#### WRITTEN PROBLEM:
Out of all the lines below, count those with the word "carried". Give the number only.

#### DATA FOR PROCESSING:

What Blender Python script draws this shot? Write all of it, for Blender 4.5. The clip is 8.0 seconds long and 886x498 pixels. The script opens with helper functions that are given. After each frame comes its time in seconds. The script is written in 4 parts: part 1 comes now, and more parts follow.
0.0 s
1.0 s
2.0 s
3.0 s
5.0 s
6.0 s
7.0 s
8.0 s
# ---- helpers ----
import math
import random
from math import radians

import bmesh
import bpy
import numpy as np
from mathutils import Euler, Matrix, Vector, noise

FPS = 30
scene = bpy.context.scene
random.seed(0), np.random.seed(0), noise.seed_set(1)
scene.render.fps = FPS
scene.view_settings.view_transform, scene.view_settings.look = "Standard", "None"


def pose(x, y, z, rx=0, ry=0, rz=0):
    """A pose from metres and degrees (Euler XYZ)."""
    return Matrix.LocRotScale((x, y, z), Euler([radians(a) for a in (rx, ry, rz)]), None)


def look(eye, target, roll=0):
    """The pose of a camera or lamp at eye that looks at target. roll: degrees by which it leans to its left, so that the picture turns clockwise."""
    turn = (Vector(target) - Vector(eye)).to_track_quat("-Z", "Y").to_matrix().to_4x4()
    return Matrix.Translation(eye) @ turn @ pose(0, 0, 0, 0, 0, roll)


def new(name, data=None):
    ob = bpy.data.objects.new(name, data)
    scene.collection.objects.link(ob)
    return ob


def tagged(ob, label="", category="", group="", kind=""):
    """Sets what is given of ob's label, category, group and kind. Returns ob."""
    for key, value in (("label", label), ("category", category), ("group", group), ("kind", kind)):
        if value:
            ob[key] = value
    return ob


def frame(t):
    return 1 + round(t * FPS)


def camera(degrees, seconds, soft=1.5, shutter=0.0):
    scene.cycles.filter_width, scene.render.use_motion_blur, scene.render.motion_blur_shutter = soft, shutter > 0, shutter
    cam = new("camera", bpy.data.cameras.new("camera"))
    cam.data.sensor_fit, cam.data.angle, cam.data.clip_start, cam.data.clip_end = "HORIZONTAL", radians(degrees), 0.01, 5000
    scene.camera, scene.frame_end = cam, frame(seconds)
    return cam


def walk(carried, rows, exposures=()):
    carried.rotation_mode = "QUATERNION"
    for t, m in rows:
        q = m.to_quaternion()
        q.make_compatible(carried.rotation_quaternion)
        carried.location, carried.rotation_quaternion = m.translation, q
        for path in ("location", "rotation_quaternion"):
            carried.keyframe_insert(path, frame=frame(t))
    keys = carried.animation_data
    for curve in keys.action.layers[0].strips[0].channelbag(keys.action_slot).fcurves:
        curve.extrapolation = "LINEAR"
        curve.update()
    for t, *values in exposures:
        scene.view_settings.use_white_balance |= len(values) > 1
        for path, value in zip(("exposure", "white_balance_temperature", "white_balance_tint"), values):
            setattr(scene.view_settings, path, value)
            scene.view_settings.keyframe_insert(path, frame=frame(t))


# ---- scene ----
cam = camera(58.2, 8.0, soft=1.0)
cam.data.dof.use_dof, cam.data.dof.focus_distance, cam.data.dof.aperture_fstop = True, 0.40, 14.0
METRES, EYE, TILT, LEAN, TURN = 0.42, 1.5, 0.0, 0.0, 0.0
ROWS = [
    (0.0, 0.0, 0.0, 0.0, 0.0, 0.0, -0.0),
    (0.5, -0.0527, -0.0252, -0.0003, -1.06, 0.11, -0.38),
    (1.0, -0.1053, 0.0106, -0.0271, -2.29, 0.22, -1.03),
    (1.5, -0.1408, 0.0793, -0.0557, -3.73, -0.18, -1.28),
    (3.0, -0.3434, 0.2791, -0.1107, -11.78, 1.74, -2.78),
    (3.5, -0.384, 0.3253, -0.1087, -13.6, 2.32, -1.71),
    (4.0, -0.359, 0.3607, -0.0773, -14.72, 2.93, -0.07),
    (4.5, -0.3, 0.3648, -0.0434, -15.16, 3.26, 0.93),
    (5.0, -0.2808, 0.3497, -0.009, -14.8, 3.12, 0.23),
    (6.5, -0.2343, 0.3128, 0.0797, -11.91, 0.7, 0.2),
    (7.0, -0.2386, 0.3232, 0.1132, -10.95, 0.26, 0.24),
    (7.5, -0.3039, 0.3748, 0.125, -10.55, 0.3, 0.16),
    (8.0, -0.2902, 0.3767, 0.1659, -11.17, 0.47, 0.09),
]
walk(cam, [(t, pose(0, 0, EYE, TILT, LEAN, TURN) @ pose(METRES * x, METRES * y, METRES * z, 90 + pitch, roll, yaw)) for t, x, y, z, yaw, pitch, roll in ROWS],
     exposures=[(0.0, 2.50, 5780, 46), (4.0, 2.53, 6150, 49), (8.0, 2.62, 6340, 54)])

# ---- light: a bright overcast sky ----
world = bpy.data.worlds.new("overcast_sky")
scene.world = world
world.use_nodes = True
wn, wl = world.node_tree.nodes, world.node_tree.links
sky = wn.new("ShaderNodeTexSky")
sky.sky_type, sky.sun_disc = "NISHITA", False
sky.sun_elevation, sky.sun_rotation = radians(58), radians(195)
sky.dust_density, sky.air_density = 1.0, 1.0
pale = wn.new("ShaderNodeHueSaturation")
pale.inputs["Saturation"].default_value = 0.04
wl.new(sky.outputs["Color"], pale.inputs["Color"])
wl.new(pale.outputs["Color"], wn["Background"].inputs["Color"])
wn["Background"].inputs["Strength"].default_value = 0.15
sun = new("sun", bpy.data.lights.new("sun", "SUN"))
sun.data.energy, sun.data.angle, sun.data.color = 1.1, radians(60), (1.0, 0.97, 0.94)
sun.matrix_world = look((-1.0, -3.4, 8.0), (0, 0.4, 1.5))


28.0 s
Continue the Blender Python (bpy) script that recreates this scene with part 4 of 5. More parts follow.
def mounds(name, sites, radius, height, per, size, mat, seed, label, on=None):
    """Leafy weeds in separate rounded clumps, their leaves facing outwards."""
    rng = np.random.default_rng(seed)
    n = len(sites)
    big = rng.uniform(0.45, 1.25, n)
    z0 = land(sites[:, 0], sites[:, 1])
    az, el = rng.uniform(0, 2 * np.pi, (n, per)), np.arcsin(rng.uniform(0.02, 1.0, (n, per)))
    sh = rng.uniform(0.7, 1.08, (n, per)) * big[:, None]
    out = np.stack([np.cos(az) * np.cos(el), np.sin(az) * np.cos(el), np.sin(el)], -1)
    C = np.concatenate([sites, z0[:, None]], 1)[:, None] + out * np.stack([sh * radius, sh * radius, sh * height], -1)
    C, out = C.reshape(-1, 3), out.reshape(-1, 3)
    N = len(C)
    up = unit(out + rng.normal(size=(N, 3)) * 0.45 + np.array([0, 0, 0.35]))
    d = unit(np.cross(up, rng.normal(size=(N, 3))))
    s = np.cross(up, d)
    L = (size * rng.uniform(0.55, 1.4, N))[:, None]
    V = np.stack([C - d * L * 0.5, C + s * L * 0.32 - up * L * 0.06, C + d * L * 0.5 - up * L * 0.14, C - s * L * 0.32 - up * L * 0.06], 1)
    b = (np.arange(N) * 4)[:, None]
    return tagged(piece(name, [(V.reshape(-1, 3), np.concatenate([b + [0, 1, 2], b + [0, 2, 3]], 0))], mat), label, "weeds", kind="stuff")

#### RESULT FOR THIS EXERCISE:
6